======== Material ========

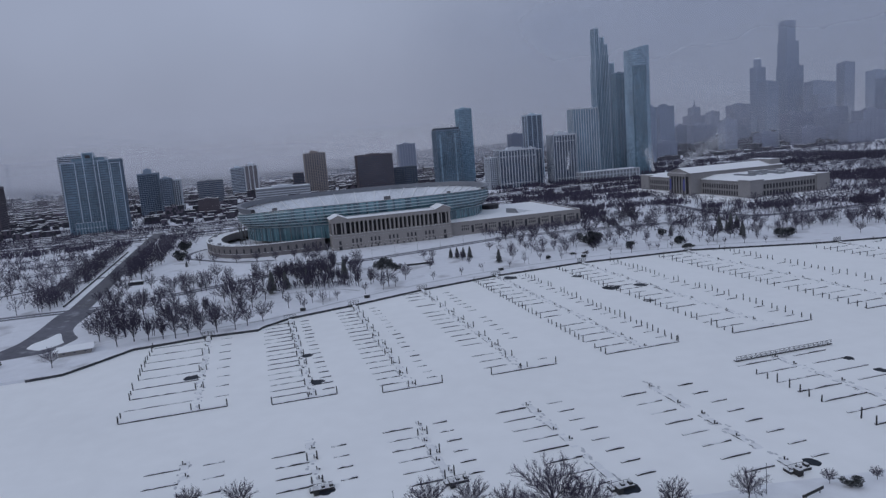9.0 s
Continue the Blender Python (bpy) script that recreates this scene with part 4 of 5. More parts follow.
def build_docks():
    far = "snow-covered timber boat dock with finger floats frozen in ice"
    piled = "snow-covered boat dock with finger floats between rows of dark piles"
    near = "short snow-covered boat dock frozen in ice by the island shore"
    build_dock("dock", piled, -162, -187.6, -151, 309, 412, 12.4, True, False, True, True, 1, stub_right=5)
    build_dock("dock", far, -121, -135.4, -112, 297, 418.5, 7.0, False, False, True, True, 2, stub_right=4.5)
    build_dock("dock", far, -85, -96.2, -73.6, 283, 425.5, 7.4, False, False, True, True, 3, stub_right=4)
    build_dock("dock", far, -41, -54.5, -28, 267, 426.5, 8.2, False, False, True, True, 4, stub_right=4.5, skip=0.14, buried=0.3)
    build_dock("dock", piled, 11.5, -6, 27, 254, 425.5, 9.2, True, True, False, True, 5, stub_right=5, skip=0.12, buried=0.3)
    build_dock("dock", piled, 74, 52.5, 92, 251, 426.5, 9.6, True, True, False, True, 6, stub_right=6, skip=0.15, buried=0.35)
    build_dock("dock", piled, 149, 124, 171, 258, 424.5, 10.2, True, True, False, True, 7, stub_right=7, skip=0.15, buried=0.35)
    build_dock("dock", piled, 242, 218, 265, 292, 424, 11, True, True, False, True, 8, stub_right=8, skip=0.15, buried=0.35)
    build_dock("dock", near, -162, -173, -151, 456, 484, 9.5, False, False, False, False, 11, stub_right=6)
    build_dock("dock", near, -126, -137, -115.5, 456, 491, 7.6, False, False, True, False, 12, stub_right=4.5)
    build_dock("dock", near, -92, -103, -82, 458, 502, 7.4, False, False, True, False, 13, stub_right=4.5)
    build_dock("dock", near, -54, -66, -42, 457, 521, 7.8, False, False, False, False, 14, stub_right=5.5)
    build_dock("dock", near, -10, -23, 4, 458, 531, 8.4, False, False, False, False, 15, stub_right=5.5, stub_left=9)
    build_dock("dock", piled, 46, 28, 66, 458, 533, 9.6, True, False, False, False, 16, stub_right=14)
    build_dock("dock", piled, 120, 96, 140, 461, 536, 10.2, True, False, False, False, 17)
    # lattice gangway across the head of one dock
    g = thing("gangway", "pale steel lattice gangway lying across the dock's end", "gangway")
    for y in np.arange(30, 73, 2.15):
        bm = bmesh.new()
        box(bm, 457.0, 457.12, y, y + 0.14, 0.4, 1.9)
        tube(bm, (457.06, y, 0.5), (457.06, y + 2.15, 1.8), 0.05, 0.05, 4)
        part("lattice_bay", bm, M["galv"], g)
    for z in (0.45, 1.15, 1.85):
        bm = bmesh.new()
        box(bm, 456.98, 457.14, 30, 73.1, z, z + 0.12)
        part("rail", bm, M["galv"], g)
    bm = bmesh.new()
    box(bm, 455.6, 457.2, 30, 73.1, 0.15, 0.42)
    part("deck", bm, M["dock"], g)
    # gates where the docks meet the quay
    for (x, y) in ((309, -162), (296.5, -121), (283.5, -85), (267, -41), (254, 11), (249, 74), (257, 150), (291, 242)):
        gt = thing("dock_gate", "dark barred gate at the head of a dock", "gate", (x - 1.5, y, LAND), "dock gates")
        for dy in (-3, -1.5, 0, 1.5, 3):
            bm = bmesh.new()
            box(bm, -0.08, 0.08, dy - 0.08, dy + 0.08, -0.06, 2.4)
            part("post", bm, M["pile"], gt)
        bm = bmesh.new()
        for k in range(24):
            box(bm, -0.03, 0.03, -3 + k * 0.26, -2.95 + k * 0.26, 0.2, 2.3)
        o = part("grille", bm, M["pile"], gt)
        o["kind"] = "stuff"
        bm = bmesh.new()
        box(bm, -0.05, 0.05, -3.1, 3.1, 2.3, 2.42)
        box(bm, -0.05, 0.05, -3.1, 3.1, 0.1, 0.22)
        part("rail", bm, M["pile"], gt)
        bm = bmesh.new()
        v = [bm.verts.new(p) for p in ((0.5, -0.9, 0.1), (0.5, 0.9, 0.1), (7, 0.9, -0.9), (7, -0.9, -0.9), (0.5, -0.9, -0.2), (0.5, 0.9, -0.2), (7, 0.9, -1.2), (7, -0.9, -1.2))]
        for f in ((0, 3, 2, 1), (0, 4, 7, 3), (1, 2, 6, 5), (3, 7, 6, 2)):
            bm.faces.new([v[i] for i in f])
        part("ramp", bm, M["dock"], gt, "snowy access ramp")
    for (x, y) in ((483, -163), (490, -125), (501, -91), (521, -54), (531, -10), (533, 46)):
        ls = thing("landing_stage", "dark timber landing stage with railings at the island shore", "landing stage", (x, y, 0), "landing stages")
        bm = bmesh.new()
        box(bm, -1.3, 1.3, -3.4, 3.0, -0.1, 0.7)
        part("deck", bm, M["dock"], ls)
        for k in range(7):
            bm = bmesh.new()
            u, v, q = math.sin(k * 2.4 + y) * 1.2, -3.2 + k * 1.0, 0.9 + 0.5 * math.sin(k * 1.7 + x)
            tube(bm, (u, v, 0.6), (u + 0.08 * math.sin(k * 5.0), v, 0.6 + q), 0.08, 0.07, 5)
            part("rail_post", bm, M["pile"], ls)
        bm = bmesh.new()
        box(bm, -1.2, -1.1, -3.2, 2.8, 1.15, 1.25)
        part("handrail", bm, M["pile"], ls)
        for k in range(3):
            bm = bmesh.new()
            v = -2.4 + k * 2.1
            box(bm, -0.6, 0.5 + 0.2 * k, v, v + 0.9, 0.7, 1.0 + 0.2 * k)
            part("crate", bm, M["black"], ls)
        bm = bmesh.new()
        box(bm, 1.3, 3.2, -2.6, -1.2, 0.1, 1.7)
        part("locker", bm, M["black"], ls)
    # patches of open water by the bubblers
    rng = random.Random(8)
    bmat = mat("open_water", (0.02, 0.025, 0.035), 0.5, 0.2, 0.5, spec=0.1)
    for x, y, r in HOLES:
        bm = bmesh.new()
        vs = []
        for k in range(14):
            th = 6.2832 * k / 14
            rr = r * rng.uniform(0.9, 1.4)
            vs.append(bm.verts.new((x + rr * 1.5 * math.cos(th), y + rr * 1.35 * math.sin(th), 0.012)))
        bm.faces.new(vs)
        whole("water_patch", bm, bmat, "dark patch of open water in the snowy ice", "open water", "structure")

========

**Your task:**
Please transcribe the material above exactly as written. Leave the pictures out.

**Solved problem:**
9.0 s
Continue the Blender Python (bpy) script that recreates this scene with part 4 of 5. More parts follow.
def build_docks():
    far = "snow-covered timber boat dock with finger floats frozen in ice"
    piled = "snow-covered boat dock with finger floats between rows of dark piles"
    near = "short snow-covered boat dock frozen in ice by the island shore"
    build_dock("dock", piled, -162, -187.6, -151, 309, 412, 12.4, True, False, True, True, 1, stub_right=5)
    build_dock("dock", far, -121, -135.4, -112, 297, 418.5, 7.0, False, False, True, True, 2, stub_right=4.5)
    build_dock("dock", far, -85, -96.2, -73.6, 283, 425.5, 7.4, False, False, True, True, 3, stub_right=4)
    build_dock("dock", far, -41, -54.5, -28, 267, 426.5, 8.2, False, False, True, True, 4, stub_right=4.5, skip=0.14, buried=0.3)
    build_dock("dock", piled, 11.5, -6, 27, 254, 425.5, 9.2, True, True, False, True, 5, stub_right=5, skip=0.12, buried=0.3)
    build_dock("dock", piled, 74, 52.5, 92, 251, 426.5, 9.6, True, True, False, True, 6, stub_right=6, skip=0.15, buried=0.35)
    build_dock("dock", piled, 149, 124, 171, 258, 424.5, 10.2, True, True, False, True, 7, stub_right=7, skip=0.15, buried=0.35)
    build_dock("dock", piled, 242, 218, 265, 292, 424, 11, True, True, False, True, 8, stub_right=8, skip=0.15, buried=0.35)
    build_dock("dock", near, -162, -173, -151, 456, 484, 9.5, False, False, False, False, 11, stub_right=6)
    build_dock("dock", near, -126, -137, -115.5, 456, 491, 7.6, False, False, True, False, 12, stub_right=4.5)
    build_dock("dock", near, -92, -103, -82, 458, 502, 7.4, False, False, True, False, 13, stub_right=4.5)
    build_dock("dock", near, -54, -66, -42, 457, 521, 7.8, False, False, False, False, 14, stub_right=5.5)
    build_dock("dock", near, -10, -23, 4, 458, 531, 8.4, False, False, False, False, 15, stub_right=5.5, stub_left=9)
    build_dock("dock", piled, 46, 28, 66, 458, 533, 9.6, True, False, False, False, 16, stub_right=14)
    build_dock("dock", piled, 120, 96, 140, 461, 536, 10.2, True, False, False, False, 17)
    # lattice gangway across the head of one dock
    g = thing("gangway", "pale steel lattice gangway lying across the dock's end", "gangway")
    for y in np.arange(30, 73, 2.15):
        bm = bmesh.new()
        box(bm, 457.0, 457.12, y, y + 0.14, 0.4, 1.9)
        tube(bm, (457.06, y, 0.5), (457.06, y + 2.15, 1.8), 0.05, 0.05, 4)
        part("lattice_bay", bm, M["galv"], g)
    for z in (0.45, 1.15, 1.85):
        bm = bmesh.new()
        box(bm, 456.98, 457.14, 30, 73.1, z, z + 0.12)
        part("rail", bm, M["galv"], g)
    bm = bmesh.new()
    box(bm, 455.6, 457.2, 30, 73.1, 0.15, 0.42)
    part("deck", bm, M["dock"], g)
    # gates where the docks meet the quay
    for (x, y) in ((309, -162), (296.5, -121), (283.5, -85), (267, -41), (254, 11), (249, 74), (257, 150), (291, 242)):
        gt = thing("dock_gate", "dark barred gate at the head of a dock", "gate", (x - 1.5, y, LAND), "dock gates")
        for dy in (-3, -1.5, 0, 1.5, 3):
            bm = bmesh.new()
            box(bm, -0.08, 0.08, dy - 0.08, dy + 0.08, -0.06, 2.4)
            part("post", bm, M["pile"], gt)
        bm = bmesh.new()
        for k in range(24):
            box(bm, -0.03, 0.03, -3 + k * 0.26, -2.95 + k * 0.26, 0.2, 2.3)
        o = part("grille", bm, M["pile"], gt)
        o["kind"] = "stuff"
        bm = bmesh.new()
        box(bm, -0.05, 0.05, -3.1, 3.1, 2.3, 2.42)
        box(bm, -0.05, 0.05, -3.1, 3.1, 0.1, 0.22)
        part("rail", bm, M["pile"], gt)
        bm = bmesh.new()
        v = [bm.verts.new(p) for p in ((0.5, -0.9, 0.1), (0.5, 0.9, 0.1), (7, 0.9, -0.9), (7, -0.9, -0.9), (0.5, -0.9, -0.2), (0.5, 0.9, -0.2), (7, 0.9, -1.2), (7, -0.9, -1.2))]
        for f in ((0, 3, 2, 1), (0, 4, 7, 3), (1, 2, 6, 5), (3, 7, 6, 2)):
            bm.faces.new([v[i] for i in f])
        part("ramp", bm, M["dock"], gt, "snowy access ramp")
    for (x, y) in ((483, -163), (490, -125), (501, -91), (521, -54), (531, -10), (533, 46)):
        ls = thing("landing_stage", "dark timber landing stage with railings at the island shore", "landing stage", (x, y, 0), "landing stages")
        bm = bmesh.new()
        box(bm, -1.3, 1.3, -3.4, 3.0, -0.1, 0.7)
        part("deck", bm, M["dock"], ls)
        for k in range(7):
            bm = bmesh.new()
            u, v, q = math.sin(k * 2.4 + y) * 1.2, -3.2 + k * 1.0, 0.9 + 0.5 * math.sin(k * 1.7 + x)
            tube(bm, (u, v, 0.6), (u + 0.08 * math.sin(k * 5.0), v, 0.6 + q), 0.08, 0.07, 5)
            part("rail_post", bm, M["pile"], ls)
        bm = bmesh.new()
        box(bm, -1.2, -1.1, -3.2, 2.8, 1.15, 1.25)
        part("handrail", bm, M["pile"], ls)
        for k in range(3):
            bm = bmesh.new()
            v = -2.4 + k * 2.1
            box(bm, -0.6, 0.5 + 0.2 * k, v, v + 0.9, 0.7, 1.0 + 0.2 * k)
            part("crate", bm, M["black"], ls)
        bm = bmesh.new()
        box(bm, 1.3, 3.2, -2.6, -1.2, 0.1, 1.7)
        part("locker", bm, M["black"], ls)
    # patches of open water by the bubblers
    rng = random.Random(8)
    bmat = mat("open_water", (0.02, 0.025, 0.035), 0.5, 0.2, 0.5, spec=0.1)
    for x, y, r in HOLES:
        bm = bmesh.new()
        vs = []
        for k in range(14):
            th = 6.2832 * k / 14
            rr = r * rng.uniform(0.9, 1.4)
            vs.append(bm.verts.new((x + rr * 1.5 * math.cos(th), y + rr * 1.35 * math.sin(th), 0.012)))
        bm.faces.new(vs)
        whole("water_patch", bm, bmat, "dark patch of open water in the snowy ice", "open water", "structure")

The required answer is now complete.